---- RECORDED INFORMATION
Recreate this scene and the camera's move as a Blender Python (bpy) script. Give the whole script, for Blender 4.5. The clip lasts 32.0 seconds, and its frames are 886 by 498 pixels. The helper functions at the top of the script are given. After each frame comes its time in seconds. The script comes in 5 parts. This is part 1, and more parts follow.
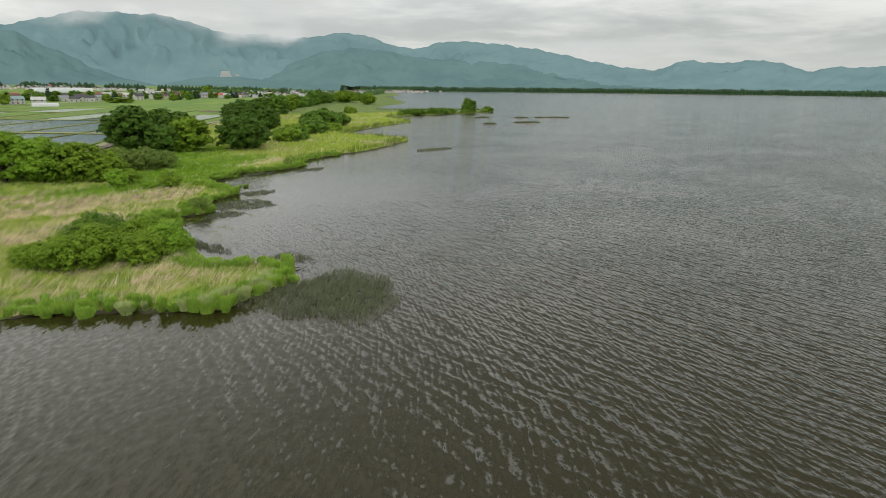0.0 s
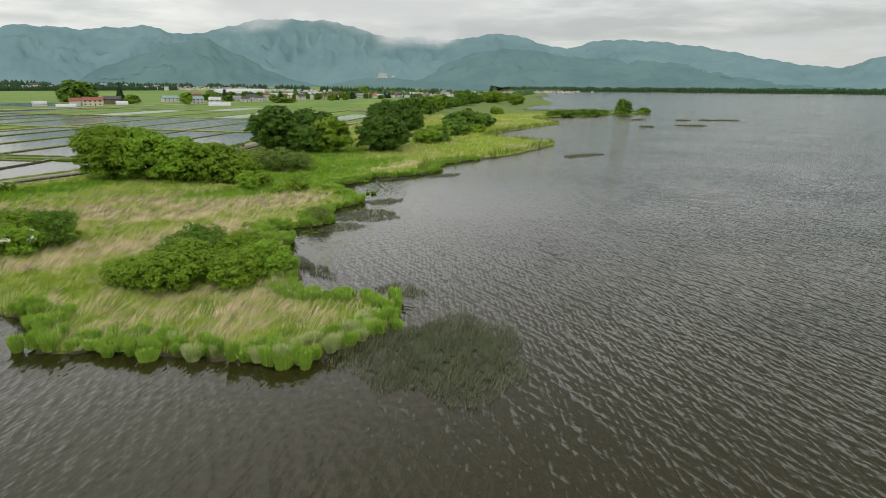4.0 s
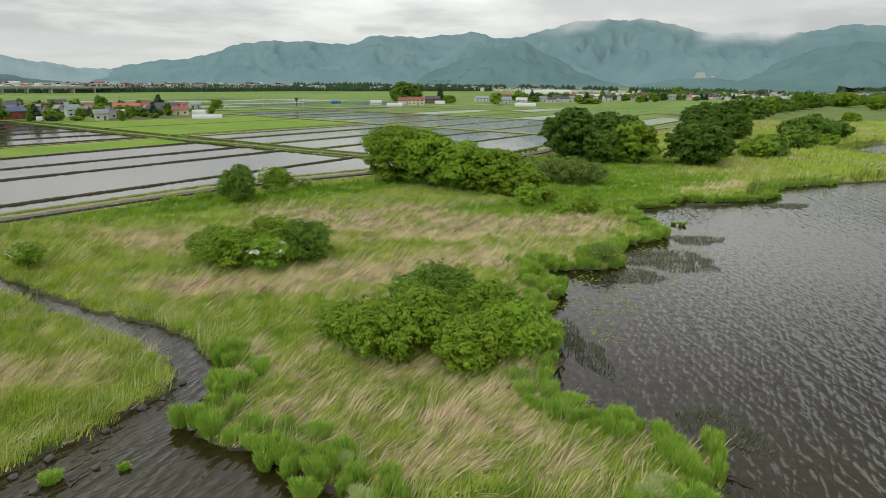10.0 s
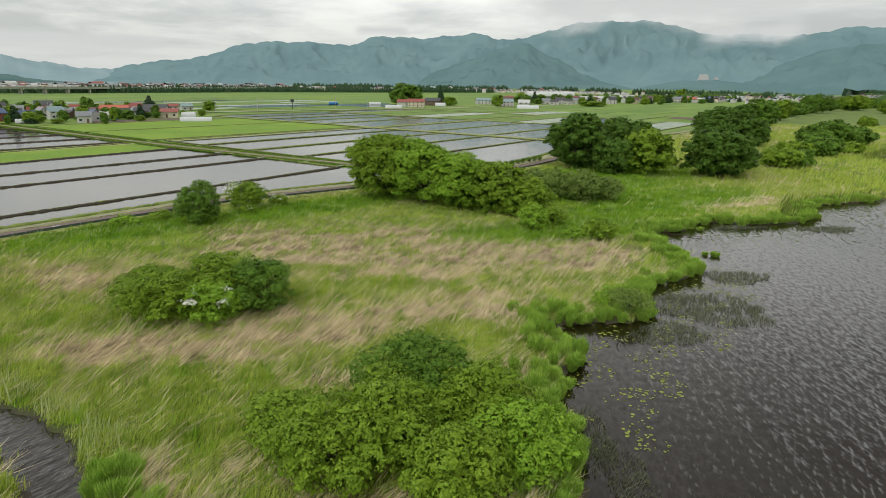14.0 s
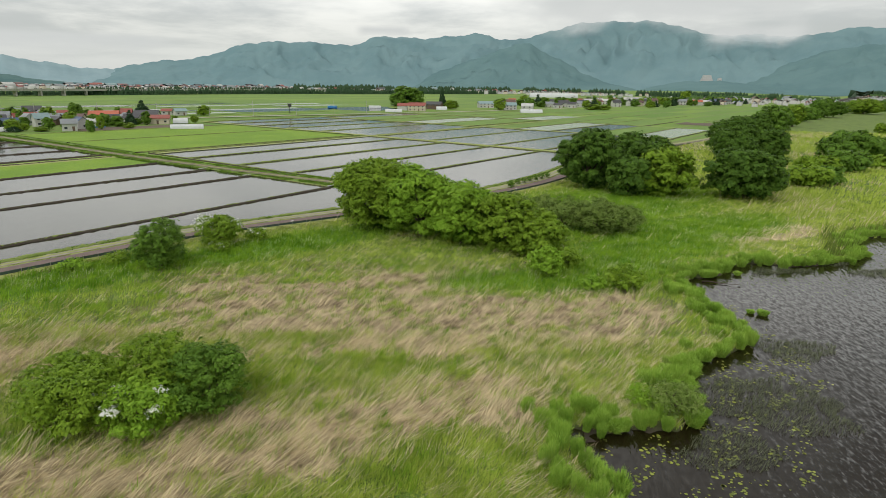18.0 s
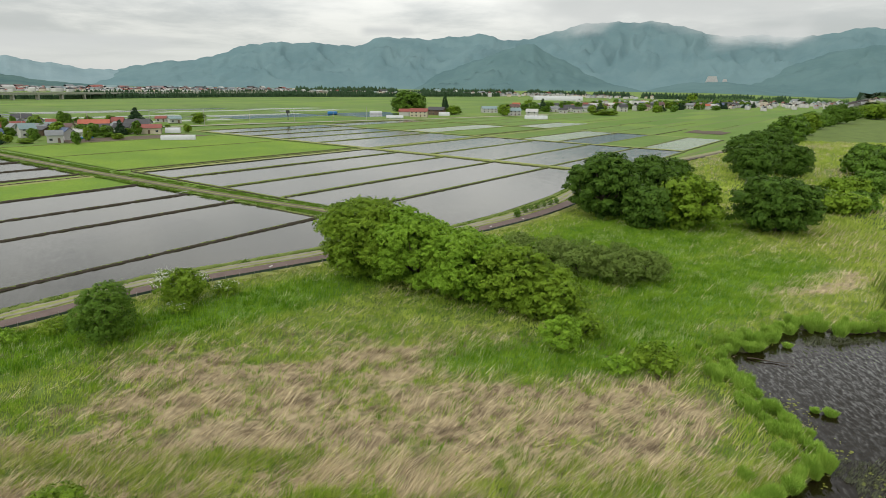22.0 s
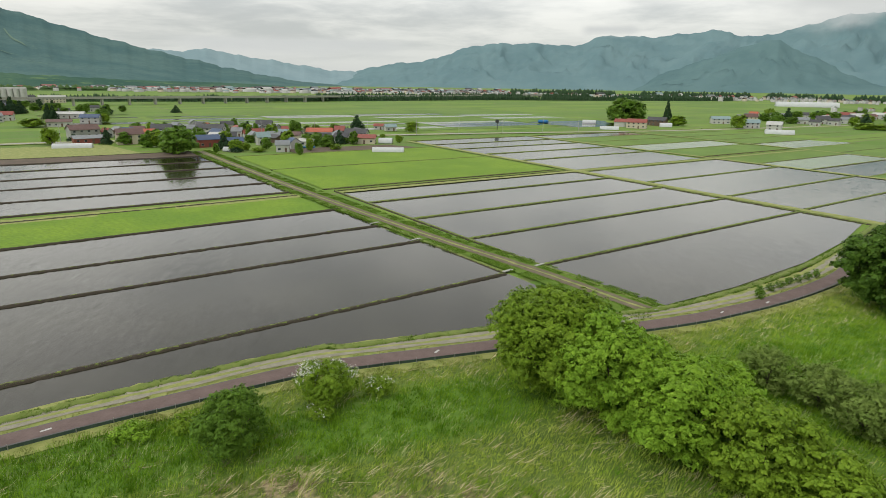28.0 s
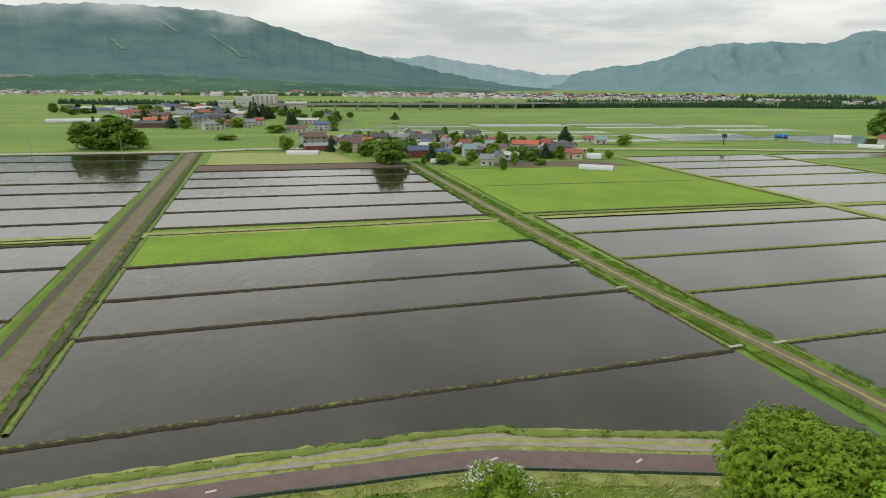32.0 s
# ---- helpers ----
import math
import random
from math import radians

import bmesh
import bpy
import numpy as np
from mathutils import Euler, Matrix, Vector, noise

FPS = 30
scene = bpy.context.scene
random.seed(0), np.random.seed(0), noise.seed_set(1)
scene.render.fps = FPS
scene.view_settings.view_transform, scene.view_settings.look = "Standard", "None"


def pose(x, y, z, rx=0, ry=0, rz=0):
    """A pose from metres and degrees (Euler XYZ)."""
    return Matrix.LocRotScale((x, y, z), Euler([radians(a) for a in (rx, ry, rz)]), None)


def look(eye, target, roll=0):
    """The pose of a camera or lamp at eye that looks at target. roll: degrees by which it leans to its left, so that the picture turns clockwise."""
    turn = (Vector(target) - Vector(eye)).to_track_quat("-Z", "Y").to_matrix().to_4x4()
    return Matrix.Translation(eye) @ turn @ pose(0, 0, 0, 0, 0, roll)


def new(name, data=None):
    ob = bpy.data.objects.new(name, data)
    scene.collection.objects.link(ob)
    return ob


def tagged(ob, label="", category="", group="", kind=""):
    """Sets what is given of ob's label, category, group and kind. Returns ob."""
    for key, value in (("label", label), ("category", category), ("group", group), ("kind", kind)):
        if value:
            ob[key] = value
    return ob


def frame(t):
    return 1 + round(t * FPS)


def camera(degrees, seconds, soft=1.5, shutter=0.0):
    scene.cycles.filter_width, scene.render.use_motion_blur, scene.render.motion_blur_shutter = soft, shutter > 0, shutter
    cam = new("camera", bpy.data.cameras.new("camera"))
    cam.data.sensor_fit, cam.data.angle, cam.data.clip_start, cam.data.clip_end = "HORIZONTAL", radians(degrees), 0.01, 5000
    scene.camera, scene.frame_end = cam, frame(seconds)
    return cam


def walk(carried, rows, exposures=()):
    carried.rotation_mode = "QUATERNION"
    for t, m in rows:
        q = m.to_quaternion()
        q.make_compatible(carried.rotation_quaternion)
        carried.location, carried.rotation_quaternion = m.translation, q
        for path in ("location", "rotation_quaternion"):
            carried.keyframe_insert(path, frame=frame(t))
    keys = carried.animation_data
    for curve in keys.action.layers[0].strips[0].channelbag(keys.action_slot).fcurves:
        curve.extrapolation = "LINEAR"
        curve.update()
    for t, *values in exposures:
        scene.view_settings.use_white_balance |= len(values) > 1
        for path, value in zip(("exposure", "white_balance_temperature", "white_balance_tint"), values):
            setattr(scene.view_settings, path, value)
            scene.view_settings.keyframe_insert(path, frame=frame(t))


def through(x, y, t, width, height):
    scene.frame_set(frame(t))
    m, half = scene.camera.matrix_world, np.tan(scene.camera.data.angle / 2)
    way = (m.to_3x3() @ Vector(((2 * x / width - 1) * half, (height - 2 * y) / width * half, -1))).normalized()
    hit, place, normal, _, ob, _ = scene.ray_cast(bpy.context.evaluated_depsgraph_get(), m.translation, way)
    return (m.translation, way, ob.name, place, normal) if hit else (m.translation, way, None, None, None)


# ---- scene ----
--------
[WORK TO COMPLETE] All the material shown above is to be copied exactly, with no pictures carried over.

[COMPLETE ANSWER]
Recreate this scene and the camera's move as a Blender Python (bpy) script. Give the whole script, for Blender 4.5. The clip lasts 32.0 seconds, and its frames are 886 by 498 pixels. The helper functions at the top of the script are given. After each frame comes its time in seconds. The script comes in 5 parts. This is part 1, and more parts follow.
0.0 s
4.0 s
10.0 s
14.0 s
18.0 s
22.0 s
28.0 s
32.0 s
# ---- helpers ----
import math
import random
from math import radians

import bmesh
import bpy
import numpy as np
from mathutils import Euler, Matrix, Vector, noise

FPS = 30
scene = bpy.context.scene
random.seed(0), np.random.seed(0), noise.seed_set(1)
scene.render.fps = FPS
scene.view_settings.view_transform, scene.view_settings.look = "Standard", "None"


def pose(x, y, z, rx=0, ry=0, rz=0):
    """A pose from metres and degrees (Euler XYZ)."""
    return Matrix.LocRotScale((x, y, z), Euler([radians(a) for a in (rx, ry, rz)]), None)


def look(eye, target, roll=0):
    """The pose of a camera or lamp at eye that looks at target. roll: degrees by which it leans to its left, so that the picture turns clockwise."""
    turn = (Vector(target) - Vector(eye)).to_track_quat("-Z", "Y").to_matrix().to_4x4()
    return Matrix.Translation(eye) @ turn @ pose(0, 0, 0, 0, 0, roll)


def new(name, data=None):
    ob = bpy.data.objects.new(name, data)
    scene.collection.objects.link(ob)
    return ob


def tagged(ob, label="", category="", group="", kind=""):
    """Sets what is given of ob's label, category, group and kind. Returns ob."""
    for key, value in (("label", label), ("category", category), ("group", group), ("kind", kind)):
        if value:
            ob[key] = value
    return ob


def frame(t):
    return 1 + round(t * FPS)


def camera(degrees, seconds, soft=1.5, shutter=0.0):
    scene.cycles.filter_width, scene.render.use_motion_blur, scene.render.motion_blur_shutter = soft, shutter > 0, shutter
    cam = new("camera", bpy.data.cameras.new("camera"))
    cam.data.sensor_fit, cam.data.angle, cam.data.clip_start, cam.data.clip_end = "HORIZONTAL", radians(degrees), 0.01, 5000
    scene.camera, scene.frame_end = cam, frame(seconds)
    return cam


def walk(carried, rows, exposures=()):
    carried.rotation_mode = "QUATERNION"
    for t, m in rows:
        q = m.to_quaternion()
        q.make_compatible(carried.rotation_quaternion)
        carried.location, carried.rotation_quaternion = m.translation, q
        for path in ("location", "rotation_quaternion"):
            carried.keyframe_insert(path, frame=frame(t))
    keys = carried.animation_data
    for curve in keys.action.layers[0].strips[0].channelbag(keys.action_slot).fcurves:
        curve.extrapolation = "LINEAR"
        curve.update()
    for t, *values in exposures:
        scene.view_settings.use_white_balance |= len(values) > 1
        for path, value in zip(("exposure", "white_balance_temperature", "white_balance_tint"), values):
            setattr(scene.view_settings, path, value)
            scene.view_settings.keyframe_insert(path, frame=frame(t))


def through(x, y, t, width, height):
    scene.frame_set(frame(t))
    m, half = scene.camera.matrix_world, np.tan(scene.camera.data.angle / 2)
    way = (m.to_3x3() @ Vector(((2 * x / width - 1) * half, (height - 2 * y) / width * half, -1))).normalized()
    hit, place, normal, _, ob, _ = scene.ray_cast(bpy.context.evaluated_depsgraph_get(), m.translation, way)
    return (m.translation, way, ob.name, place, normal) if hit else (m.translation, way, None, None, None)


# ---- scene ----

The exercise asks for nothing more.